A Map of Arabia & Syria. Laid down chiefly from Original Surveys Under the Superintendence of Lieut. Colonel Chesney, R.A. F.R.S. And drawn by W.H. Plate, L.L.D. Hon. Forn. Secretary of the Syro-Egyptian Society of London, M. Geograph. Soc. of Paris, Corresponding Member of the Oriental Society of Germany &c.
- Author: CHESNEY, [Francis Rawdon] and W[illiam] H[enry] PLATE
- Publication place: London,
- Publisher: Published by Longman, Brown & Co. Paternoster Row,
- Publication date: 1849.
- Physical description: Engraved map, with hand-colour in part, left and right margin trimmed to neatline, fold-out section on right edge showing Ras al Hadd.
- Dimensions: 700 by 650mm (27.5 by 25.5 inches).
- Inventory reference: 22169
Notes
Beautifully engraved map of Arabia and Syria.
The present map was published in 1849, a revised edition of a map first published in 1847, under the title “Arabia”, of which only one institutional example is known, held at the British Library.
Cartographically, it is a compilation of various sources. As the note underneath the title explains: “Mesopotamia and its rivers are laid down from Surveys made during the Euphrates Expedition. The Red Sea, the Persian Gulf and the Southern Coast of Arabia, are from those made by the Officers of the Indian Navy. The interior of the peninsula is from various sources, particularly Materials furnished for the accompanying work by Aloys Sprenger M.D. and from documents obtained by Dr Plate”.
General Francis Rawdon Chesney (1789-1872) was a British soldier and explorer. Known for his proposal to build the Suez Canal, a proposal which would form the basis of Ferdinand de Lesseps’s undertaking, he also oversaw an 1836 survey of the River Euphrates (likely the “Euphrates Expedition” mentioned in the note on the present map), in an attempt to open a faster route between England and India for the East India Company.
The Indian Navy was the naval arm of the English East India Company, which systematically charted the Arabian Coast between 1820 and 1839. In 1820, Captain George Barnes Brucks began to chart the Arabian Gulf; in 1829, Captains Elwon, Moresby, and Careless began to chart the Red Sea; and in 1837, Captain Haines would begin to chart Aden and the southern Arabian coast. So accurate were these surveys, designed to aid shipping, encourage trade, and suppress piracy, that they would become the standard works for much of the coast until well into the twentieth century, as the present map attests.

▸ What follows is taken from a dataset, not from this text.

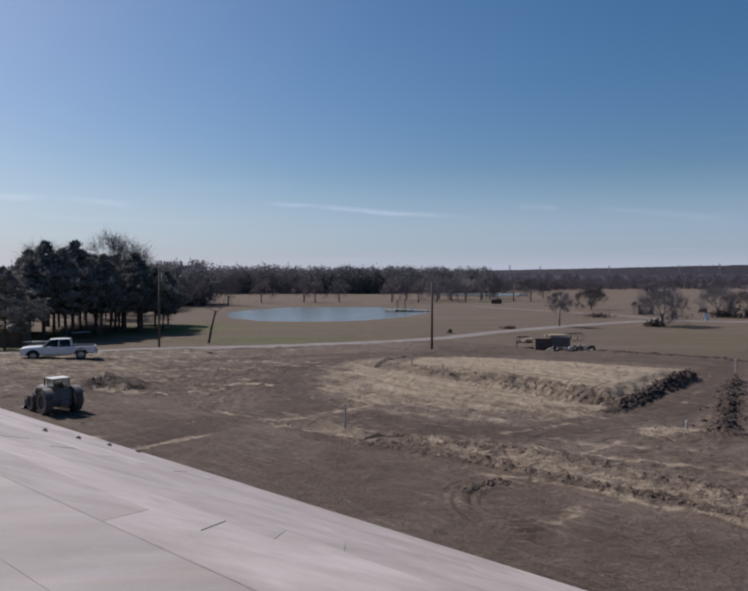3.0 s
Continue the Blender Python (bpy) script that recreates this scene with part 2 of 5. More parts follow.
def side_of(a, b, x, y):
    """Signed distance to the line from a to b, positive on its left."""
    return ((b[0] - a[0]) * (y - a[1]) - (b[1] - a[1]) * (x - a[0])) / math.hypot(b[0] - a[0], b[1] - a[1])


def inside(poly, x, y):
    """Signed distance to a convex polygon, positive inside."""
    best = 1e9
    for a, b in zip(poly, poly[1:] + poly[:1]):
        best = np.minimum(best, side_of(a, b, x, y))
    return best


def yard_edge(x):
    return np.interp(x, [p[0] for p in YARD], [p[1] for p in YARD])


def lane_wear(x, y):
    """How much a driven lane has smoothed the soil, and its wheel ruts."""
    worn, rut = 0.0, 0.0
    for line, half in LANES:
        d = along(line, x, y)[0] + 0.5 * gfbm(x * 0.3, y * 0.3, 21.0, 2)
        worn = np.maximum(worn, np.exp(-(np.abs(d / half) ** 4)))
        rut = np.maximum(rut, bell(d - 0.85, 0.2))
    return worn, rut


def pond_ring(x, y):
    """Below 1 inside the pond."""
    cx, cy, rx, ry = POND
    a = np.arctan2(y - cy, x - cx)
    return np.hypot((x - cx) / rx, (y - cy) / ry) / (1 + 0.06 * np.sin(2 * a + 1) + 0.04 * np.sin(3 * a))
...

We have been unable to trace much information about William Henry Plate. He is named as the author of the 1847 “Arabia” map, also a collaboration with Chesney, and of a map of Asia Minor, published by Edward Stanford in around 1849.
Rarity
We have located only five institutional examples of this map: the National Library of Scotland, the University of Glasgow, Harvard University, the British Library, and Qatar National Library.